De internationale oriëntatie van het onderwijs- en onderzoeksprogramma is het derde aandachtspunt. “Willen we als faculteit ook echt een rol kunnen spelen op het internationale podium dan moeten we daar zeker naar kijken”, zegt Salet. “Ik weet dat de bouwwereld hier vaak gericht is op de Nederlandse cultuur en werkwijze, maar er liggen kansen om dat ook verder te internationaliseren. Aan de faculteit lopen steeds meer docenten rond met een buitenlandse achtergrond en die kunnen daar een rol bij spelen.”

Verbazing en frustratie

Dennis Andreoli, masterstudent Urban Systems and Real Estate, stuurde de decaan vandaag een brief in reactie op de brief die hij vorige week ontving. Cursor ontving die ook en Salet zegt hem gelezen te hebben. Andreoli zegt de boodschap van de decaan te hebben gelezen met een ‘gemixt gevoel van verbazing, frustratie en ongeloof’. Hij vervolgt: ‘In deze brief roept u samengevat op tot het verbannen van de Nederlandse taal, werkwijze en cultuur uit het onderwijs, de organisatie, alsmede de sociale omgeving die zich hieromheen heeft gevormd. Een wat mij betreft buitengewoon onredelijke en onbezonnen oproep’.

Volgens de masterstudent zou het verbieden van Nederlands de sociale en persoonlijke ontwikkeling van medewerkers en studenten belemmeren. Het zou ook schadelijk zijn voor het onderwijs en het arbeidsperspectief van studenten. ‘Door alle Nederlandse voorbeelden en werkwijzen met een onduidelijke ‘internationale of generieke dimensie of relevantie’ uit iedere vorm van onderwijs te weren creëert u onnodige afstand tussen de student en de Nederlandse arbeidsmarkt’, schrijft Andreoli. Ook heeft volgens hem ‘het overgrote deel van de studieverenigingen en andere studentorganisaties die gelieerd zijn aan de faculteit, na de overschakeling naar Engelstalig onderwijs in 2015 hun uiterste best gedaan om de organisatiestructuur hierop aan te passen, en met succes’.
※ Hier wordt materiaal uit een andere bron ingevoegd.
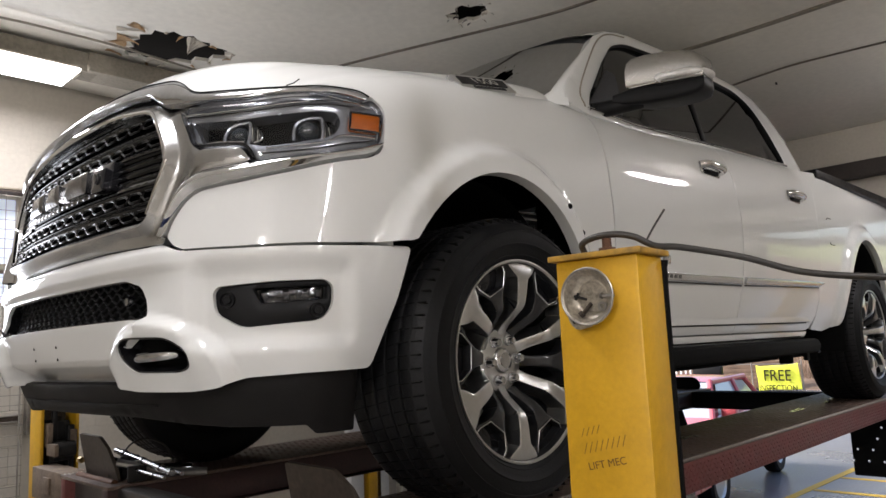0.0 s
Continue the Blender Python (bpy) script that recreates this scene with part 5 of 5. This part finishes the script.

Salet zegt contact op te zullen nemen met Andreoli, “want op het eind van zijn brief zie ik dat hij de boodschap die we hadden willen overbrengen, toch wel heeft begrepen. Ook zegt hij er graag het gesprek over te willen aangaan. Dat wil ik ook.”

Nienke Luijten, masterstudent Building Physics and Services en voorzitter van de faculteitsraad, laat Cursor weten dat de raad deze kwestie tijdens de volgende FR-vergadering verder zal bespreken. Luijten: “Ik kan op dit moment dus geen uitspraken doen over de mening van de raad.” Bij studievereniging CHEOPS wordt er door het bestuur vandaag over gesproken en voorzitter Leoni Booij zegt dat morgen een reactie op de brief zal volgen.